Please quote exactly the lines below from the line containing "for t, m in" to the line containing "scene.view_settings.keyframe_insert(path, frame=frame(t))", both lines included, and nothing else.

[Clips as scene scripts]
* start *
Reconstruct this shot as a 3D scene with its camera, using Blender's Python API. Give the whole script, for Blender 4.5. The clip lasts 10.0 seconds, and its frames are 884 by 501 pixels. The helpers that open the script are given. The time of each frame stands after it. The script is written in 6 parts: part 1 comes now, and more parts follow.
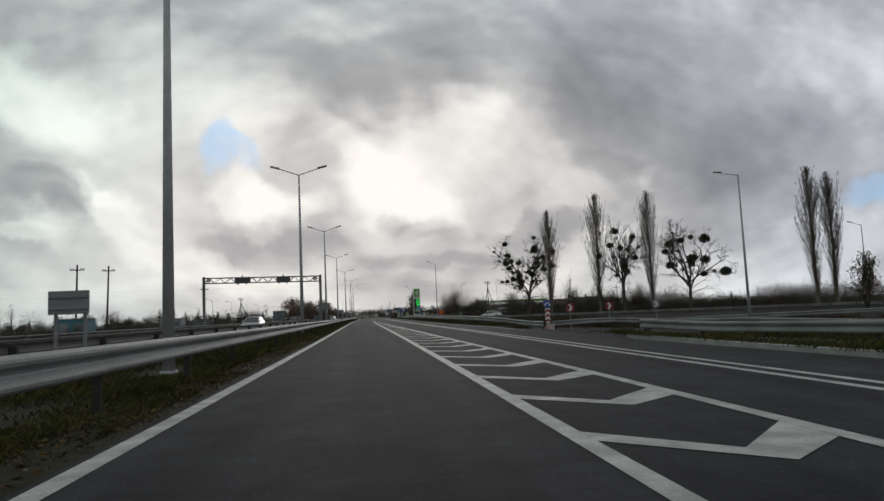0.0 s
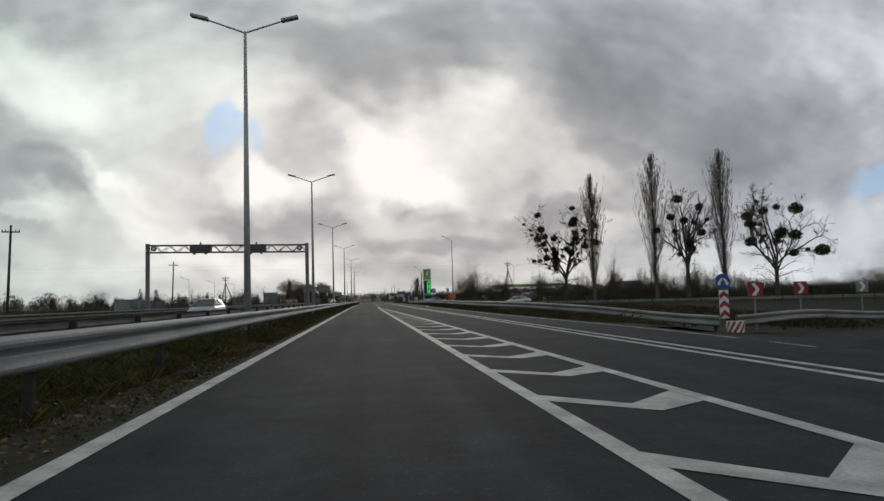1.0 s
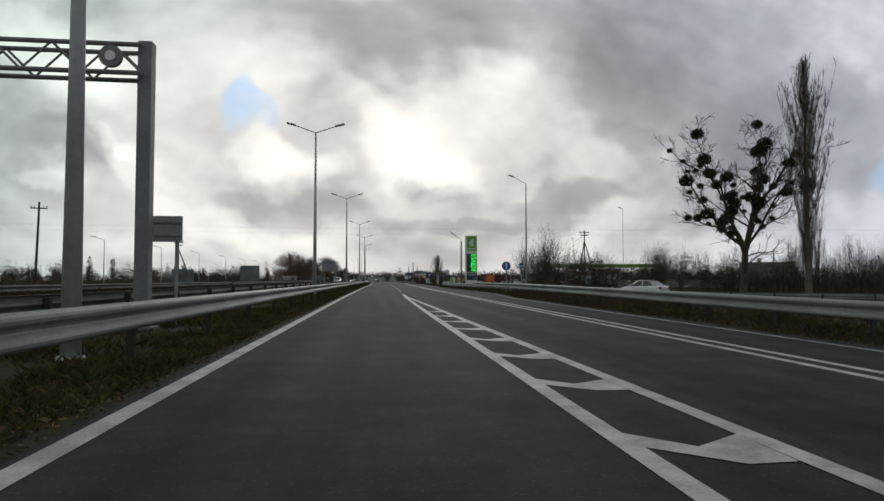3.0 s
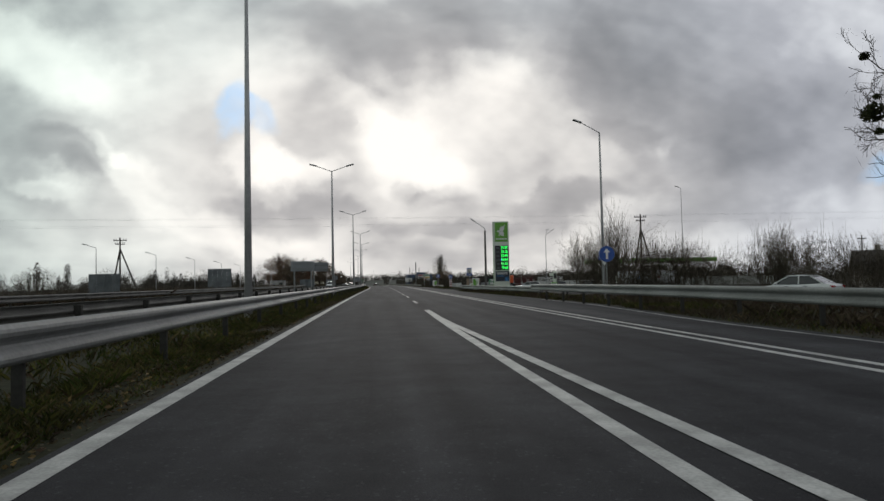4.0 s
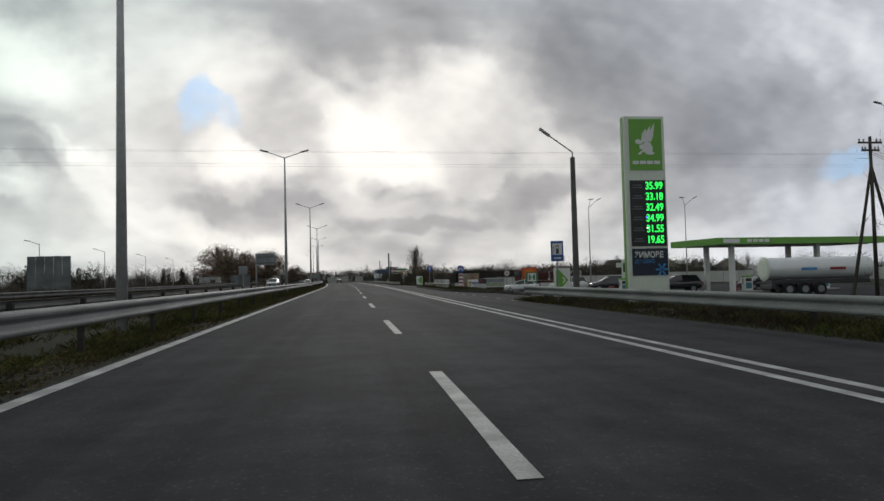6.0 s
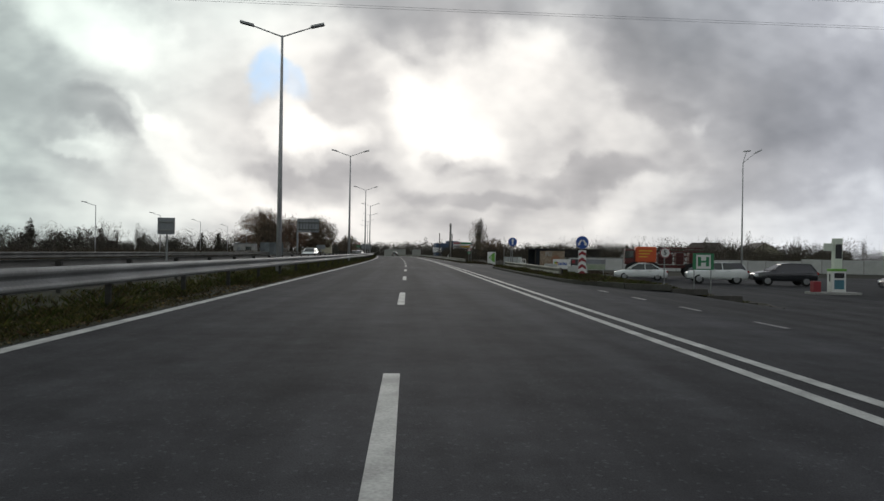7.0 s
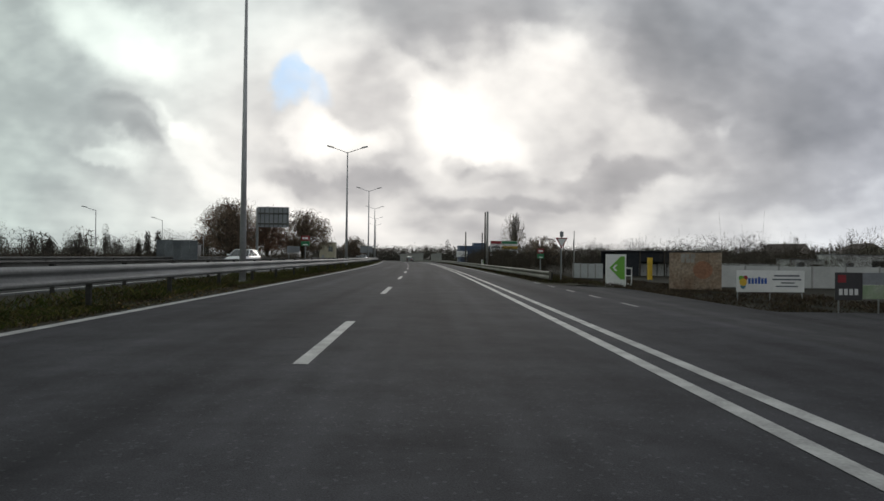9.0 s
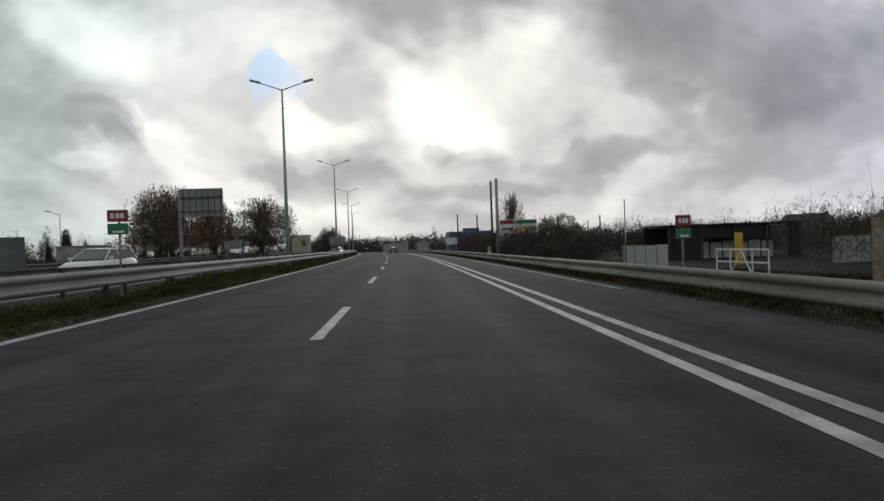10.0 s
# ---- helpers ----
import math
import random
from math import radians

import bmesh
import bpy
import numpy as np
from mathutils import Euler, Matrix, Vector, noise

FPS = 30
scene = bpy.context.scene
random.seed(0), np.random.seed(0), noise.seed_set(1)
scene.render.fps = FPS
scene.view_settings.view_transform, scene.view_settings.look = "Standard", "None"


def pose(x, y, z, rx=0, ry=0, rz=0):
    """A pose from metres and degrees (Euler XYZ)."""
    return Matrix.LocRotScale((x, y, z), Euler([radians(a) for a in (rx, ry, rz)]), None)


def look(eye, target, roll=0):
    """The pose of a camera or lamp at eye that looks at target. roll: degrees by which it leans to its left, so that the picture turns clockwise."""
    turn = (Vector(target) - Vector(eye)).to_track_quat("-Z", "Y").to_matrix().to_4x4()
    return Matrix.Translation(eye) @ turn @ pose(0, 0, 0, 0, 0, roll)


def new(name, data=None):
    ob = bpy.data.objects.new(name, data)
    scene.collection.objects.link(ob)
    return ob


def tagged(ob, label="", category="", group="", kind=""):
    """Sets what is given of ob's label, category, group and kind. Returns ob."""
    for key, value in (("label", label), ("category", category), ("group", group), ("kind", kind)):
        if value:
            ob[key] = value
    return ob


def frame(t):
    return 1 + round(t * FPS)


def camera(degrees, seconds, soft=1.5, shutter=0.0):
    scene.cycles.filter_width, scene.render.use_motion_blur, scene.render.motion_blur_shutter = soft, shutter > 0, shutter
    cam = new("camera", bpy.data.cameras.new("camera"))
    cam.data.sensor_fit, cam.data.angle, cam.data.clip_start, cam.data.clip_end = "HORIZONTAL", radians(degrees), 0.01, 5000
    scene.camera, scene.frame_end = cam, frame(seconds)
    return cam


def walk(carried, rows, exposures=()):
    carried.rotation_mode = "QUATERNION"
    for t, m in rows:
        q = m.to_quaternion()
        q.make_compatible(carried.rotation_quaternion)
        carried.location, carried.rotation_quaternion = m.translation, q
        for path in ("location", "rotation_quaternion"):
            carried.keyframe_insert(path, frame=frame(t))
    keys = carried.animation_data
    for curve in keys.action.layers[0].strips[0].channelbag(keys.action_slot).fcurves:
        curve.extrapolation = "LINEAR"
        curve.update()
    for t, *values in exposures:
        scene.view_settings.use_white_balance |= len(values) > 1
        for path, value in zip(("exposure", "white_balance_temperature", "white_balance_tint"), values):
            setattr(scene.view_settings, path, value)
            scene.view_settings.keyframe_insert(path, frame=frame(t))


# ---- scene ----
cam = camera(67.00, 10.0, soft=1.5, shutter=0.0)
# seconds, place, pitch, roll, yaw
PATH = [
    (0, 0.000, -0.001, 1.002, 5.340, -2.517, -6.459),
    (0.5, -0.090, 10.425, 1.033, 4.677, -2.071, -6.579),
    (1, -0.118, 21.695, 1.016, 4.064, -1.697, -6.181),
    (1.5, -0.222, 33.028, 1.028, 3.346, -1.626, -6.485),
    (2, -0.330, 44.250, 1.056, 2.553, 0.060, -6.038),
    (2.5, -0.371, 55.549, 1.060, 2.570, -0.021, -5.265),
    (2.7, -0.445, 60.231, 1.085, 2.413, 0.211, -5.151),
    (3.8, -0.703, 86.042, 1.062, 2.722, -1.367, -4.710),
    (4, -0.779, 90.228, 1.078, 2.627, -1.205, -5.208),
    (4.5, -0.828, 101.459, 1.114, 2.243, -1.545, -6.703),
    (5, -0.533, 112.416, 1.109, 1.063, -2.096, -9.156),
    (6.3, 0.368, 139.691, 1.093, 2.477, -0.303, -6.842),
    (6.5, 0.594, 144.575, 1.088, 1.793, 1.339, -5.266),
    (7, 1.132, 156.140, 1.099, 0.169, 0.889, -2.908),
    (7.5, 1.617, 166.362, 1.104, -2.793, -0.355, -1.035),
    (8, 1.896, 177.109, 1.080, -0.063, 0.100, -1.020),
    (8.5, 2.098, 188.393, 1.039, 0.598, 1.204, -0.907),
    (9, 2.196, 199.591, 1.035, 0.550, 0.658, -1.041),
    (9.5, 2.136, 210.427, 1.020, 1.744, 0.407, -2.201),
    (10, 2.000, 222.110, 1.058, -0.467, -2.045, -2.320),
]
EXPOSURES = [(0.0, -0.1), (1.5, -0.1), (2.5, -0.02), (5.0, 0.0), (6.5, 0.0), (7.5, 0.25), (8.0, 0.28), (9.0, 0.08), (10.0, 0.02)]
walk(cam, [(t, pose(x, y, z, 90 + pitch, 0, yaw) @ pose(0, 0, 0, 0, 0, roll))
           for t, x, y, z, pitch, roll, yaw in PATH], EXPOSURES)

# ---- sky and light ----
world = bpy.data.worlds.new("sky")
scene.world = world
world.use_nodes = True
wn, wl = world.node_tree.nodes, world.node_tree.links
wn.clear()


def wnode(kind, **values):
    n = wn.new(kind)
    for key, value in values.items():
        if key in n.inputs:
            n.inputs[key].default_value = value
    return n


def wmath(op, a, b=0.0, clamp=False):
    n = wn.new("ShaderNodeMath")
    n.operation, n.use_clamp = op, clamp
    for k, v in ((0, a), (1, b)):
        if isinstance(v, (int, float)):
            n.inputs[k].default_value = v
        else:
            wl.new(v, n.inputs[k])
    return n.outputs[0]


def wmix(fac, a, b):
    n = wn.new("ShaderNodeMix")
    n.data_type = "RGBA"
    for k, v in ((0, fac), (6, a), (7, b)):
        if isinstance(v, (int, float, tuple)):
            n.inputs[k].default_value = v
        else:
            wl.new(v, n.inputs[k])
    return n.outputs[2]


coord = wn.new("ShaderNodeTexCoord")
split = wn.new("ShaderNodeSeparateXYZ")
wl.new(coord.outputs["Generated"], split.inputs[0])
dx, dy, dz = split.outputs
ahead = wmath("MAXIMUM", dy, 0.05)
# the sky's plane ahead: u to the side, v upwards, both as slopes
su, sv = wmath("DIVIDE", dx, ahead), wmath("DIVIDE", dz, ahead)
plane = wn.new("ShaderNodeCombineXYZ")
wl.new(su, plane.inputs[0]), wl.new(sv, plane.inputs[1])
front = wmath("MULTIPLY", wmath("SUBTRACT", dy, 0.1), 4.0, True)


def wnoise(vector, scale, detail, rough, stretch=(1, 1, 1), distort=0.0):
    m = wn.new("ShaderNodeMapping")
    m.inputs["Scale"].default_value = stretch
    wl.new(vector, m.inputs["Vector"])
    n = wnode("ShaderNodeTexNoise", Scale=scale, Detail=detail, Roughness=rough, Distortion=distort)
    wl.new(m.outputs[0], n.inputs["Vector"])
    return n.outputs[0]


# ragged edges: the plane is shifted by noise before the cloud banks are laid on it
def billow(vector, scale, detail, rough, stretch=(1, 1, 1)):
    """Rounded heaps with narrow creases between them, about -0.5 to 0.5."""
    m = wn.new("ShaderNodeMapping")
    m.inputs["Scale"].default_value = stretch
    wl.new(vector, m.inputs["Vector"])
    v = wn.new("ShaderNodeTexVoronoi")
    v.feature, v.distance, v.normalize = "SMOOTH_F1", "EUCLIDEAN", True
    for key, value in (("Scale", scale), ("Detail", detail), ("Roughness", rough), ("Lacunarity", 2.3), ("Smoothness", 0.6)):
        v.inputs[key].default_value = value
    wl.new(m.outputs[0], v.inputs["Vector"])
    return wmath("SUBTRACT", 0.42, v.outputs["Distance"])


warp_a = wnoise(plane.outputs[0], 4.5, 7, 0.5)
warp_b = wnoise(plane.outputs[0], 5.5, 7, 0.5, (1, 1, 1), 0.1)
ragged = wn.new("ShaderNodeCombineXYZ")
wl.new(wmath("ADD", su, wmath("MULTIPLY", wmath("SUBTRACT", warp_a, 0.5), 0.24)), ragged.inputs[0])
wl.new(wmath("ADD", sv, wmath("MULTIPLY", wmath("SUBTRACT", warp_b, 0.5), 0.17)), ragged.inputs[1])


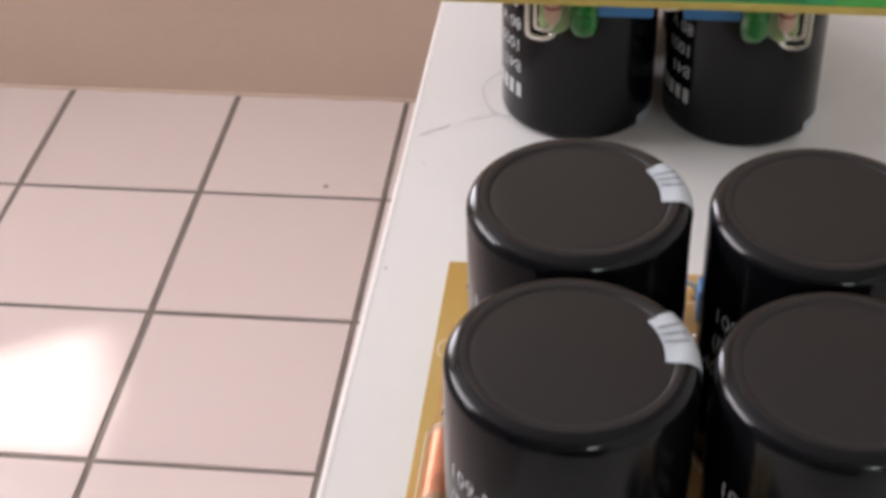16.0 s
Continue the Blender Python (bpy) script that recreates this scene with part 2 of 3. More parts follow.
* end *
EXERCISE ANSWER =
    for t, m in rows:
        q = m.to_quaternion()
        q.make_compatible(carried.rotation_quaternion)
        carried.location, carried.rotation_quaternion = m.translation, q
        for path in ("location", "rotation_quaternion"):
            carried.keyframe_insert(path, frame=frame(t))
    keys = carried.animation_data
    for curve in keys.action.layers[0].strips[0].channelbag(keys.action_slot).fcurves:
        curve.extrapolation = "LINEAR"
        curve.update()
    for t, *values in exposures:
        scene.view_settings.use_white_balance |= len(values) > 1
        for path, value in zip(("exposure", "white_balance_temperature", "white_balance_tint"), values):
            setattr(scene.view_settings, path, value)
            scene.view_settings.keyframe_insert(path, frame=frame(t))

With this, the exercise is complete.